The real core of this resistance was concentrated mainly in the north-eastern part of the Caucasus, roughly in the territories today corresponding to Dagestan and Chechnya. Here a more egalitarian social situation and a greater rooting of Islam gave birth in the 19th century to Muridism (from the Arabic murid ‘disciple’), an anti-Russian religious and political movement of which Shamil was undoubtedly the main exponent. The situation in Circassia was slightly different, firstly because the presence of an aristocracy enabled the Russians to co-opt a part of the nobility already in the early years of the conflict. At the same time, the limited Islamisation made these ethnic groups much less inclined to the call of the holy war echoing from the east. The fact that the Ossetians, Orthodox Christians and historical allies of Russia, resided and still reside between Circassia and Chechnya, was not a secondary factor.
However, once Shamil was defeated in 1859, the armed struggle in Circassia did not end but rather intensified. In 1861 in Ekaterinodar, Tsar Alexander II imposed on a delegation of Circassian leaders, who had come to negotiate peace, not only complete submission but also the expropriation of their lands and their relocation to the North Caucasus.
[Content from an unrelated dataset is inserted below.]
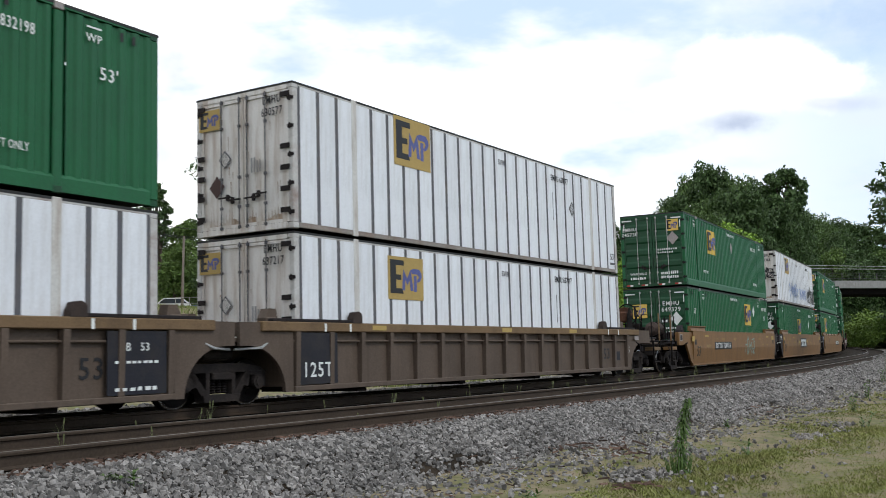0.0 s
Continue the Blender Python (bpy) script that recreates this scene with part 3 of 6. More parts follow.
def corrugated(name, label, L, W, H, paint, door_paint, posts=(), blank_end=False, rod=M_STEEL, cast=None, **door):
    c = thing(name, label, "container", "containers on the train")
    frame_parts(c, L, W, H, paint, 0.25 if L > 13 else 0.16, 0.07 if L > 13 else 0.09, cast)
    for y in (-W / 2, W / 2):
        cuts = [-L / 2 + 0.15] + [q for u in posts for q in (u - 0.14, u + 0.14)] + [L / 2 - 0.15]
        for u0, u1 in zip(cuts[::2], cuts[1::2]):
            part("side_panel", wave_panel("side", L, y, u0, u1, 0.15, H - 0.08, out=-0.008), paint, c)
        sg = 1 if y > 0 else -1
        for u in posts:
            yy = (min(y, y * 0.955), max(y, y * 0.955))
            part("intermediate_post", Shape().cbox(u - 0.085, u + 0.085, yy[0] - (0.014 if y < 0 else 0), yy[1] + (0.014 if y > 0 else 0), 0.12, H - 0.11, 0.022), paint, c)
            part("post_backing", Shape().box(u - 0.16, u + 0.16, min(y - sg * 0.075, y - sg * 0.06), max(y - sg * 0.075, y - sg * 0.06), 0.15, H - 0.08), paint, c)
            for z in (0.0, H - 0.105):
                part("lift_casting", Shape().cbox(u - 0.09, u + 0.09, yy[0] - (0.016 if y < 0 else 0), yy[1] + (0.016 if y > 0 else 0), z, z + 0.118, 0.014).cyl((u, y * 1.014, z + 0.06), (u, y * 0.99, z + 0.06), 0.035, 8), M_PLACK if z > 1 else (cast or paint), c)
    part("end_panel", wave_panel("end", L, L / 2, -W / 2 + 0.11, W / 2 - 0.11, 0.12, H - 0.11, out=-0.01), paint, c)
    if blank_end:
        part("end_panel", wave_panel("end", L, -L / 2, -W / 2 + 0.11, W / 2 - 0.11, 0.12, H - 0.11, out=-0.01), door_paint, c)
        part("end_header", Shape().cbox(-L / 2, -L / 2 + 0.08, -W / 2 + 0.165, W / 2 - 0.165, H - 0.12, H - 0.01), door_paint, c)
        part("end_sill", Shape().cbox(-L / 2, -L / 2 + 0.08, -W / 2 + 0.165, W / 2 - 0.165, 0.01, 0.14), door_paint, c)
    else:
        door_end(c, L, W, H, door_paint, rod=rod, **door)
    return c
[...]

The refusal of the majority of the Circassian people to comply with these orders prolonged the war for another three years, during which the Russian army made scorched earth in the territory and expelled the inhabitants en masse. The options for the defeated were either to settle in the plains or to emigrate to the Ottoman Empire.
Many chose the second option and embarked on a long sea and land journey to the Sultan’s lands. The terrible travelling conditions of this forced exodus resulted in numerous losses, about which estimates still disagree, to this and other Caucasian peoples. Hundreds of thousands (perhaps more than a million) moved to Anatolia and the Middle East, where they are still an important ethnic and linguistic minority today.
At this point, one must ask oneself about these events and whether one can speak of genocide when considering everything we just examined. The yardsticks of judgement vary from those who consider the Holocaust a unicum to those who use the term ‘genocide’ in an all too banal way. For the Circassians, as for many other historical facts, it is essentially necessary to understand whether there is an ideological component behind these atrocities that likens them to 20th-century genocides. Instead, the sources agree on the pragmatic nature of the factors that led the Russians to act in such a way: they probably intended to dismantle a potential bridgehead for an invasion of Russian territory across the Black Sea or they wanted to take possession of the fertile lands where the Circassians lived and assign them to settlers of Slavic origin. It is, however, almost certain that the intention was not to eliminate the population and, although they undertook what can undoubtedly be considered a war of extermination, those who submitted to the Empire were spared and not killed simply because of their ethnicity.
For this reason, taking into account the tragic nature of the historical event and how close war of extermination is to genocide, it would be incorrect to use this latter definition to describe the massacre of the Circassians, not because these facts count for less than others, but because today more than ever it is necessary to have a clear, distinct and adequate knowledge of this subject to avoid using labels that are inaccurate and used for purely political purposes.
(Freely inspired by Ferrari, A., 2012. I circassi in Russia: un genocidio sconosciuto?. In: Il grande paese. Milan – Udine: Mimesis Edizioni, pp. 199-208.)